Not to mention, cooking is framed as an element of a larger parenting project. Dads aren’t just cooking for their children; they’re cooking with their children in order to teach them how to cook. And cooking isn’t the only household task men are described as doing. They’re also cleaning, driving kids to after-school activities, helping them with homework and getting them ready for school in the morning.

To your point, Dad’s Awesome Grilling Book even draws an analogy between teaching a son to cook and teaching him to shave.
Again, this is an example of tying cooking to a larger parenting project that includes teaching skills and general socialization.

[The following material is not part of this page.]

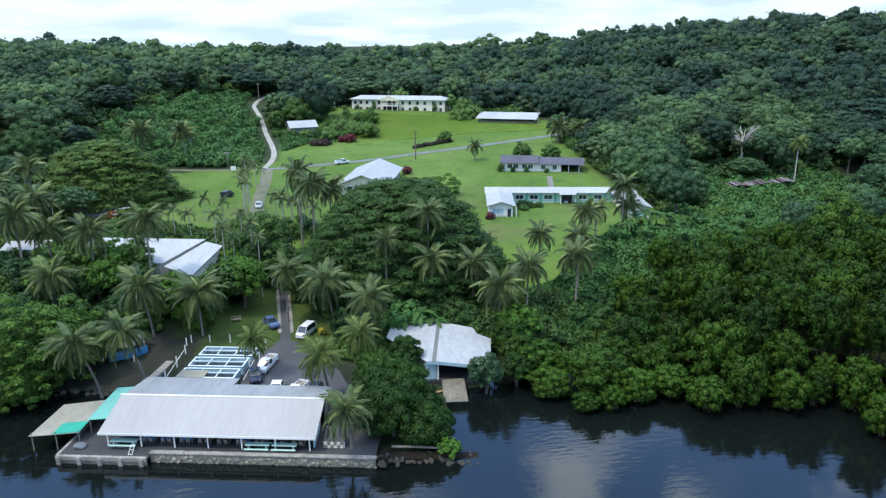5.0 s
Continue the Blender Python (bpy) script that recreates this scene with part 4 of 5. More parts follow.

Does this start to shift the idea of who’s doing all of the emotional labor in heterosexual relationships?
It might. Normalizing men’s routine cooking, care work and emotional labor should be part of the solution to the problem of gender inequality and imbalances in the gender division of labor in particular. It’s not the only thing that would need to be done — structural changes to workplaces would need to be made, too, as well as changes at the level of public policy — but it’s almost certainly a necessary condition for achieving equality.

Normalizing men’s emotional labor can also create more equitable conditions beyond the home — like at work. In many ways that go unnoticed by a lot of men, women in the workplace and other public settings are often expected to do the bulk of emotional labor, even when they occupy the same or similar official roles in the group as other men. They’re usually also tacitly expected to do other types of labor that go beyond the official requirements of their job — e.g., scheduling events, remembering birthdays, ordering food and cleaning up after a lunch meeting.

My hope for the future is that we’ll see a pattern of representation where people of all genders are portrayed as providing care, both paid and unpaid. That would mean, at minimum, representations of unmarried men and men without children providing care for others, and representations that normalize emotionality and care work among young boys, too.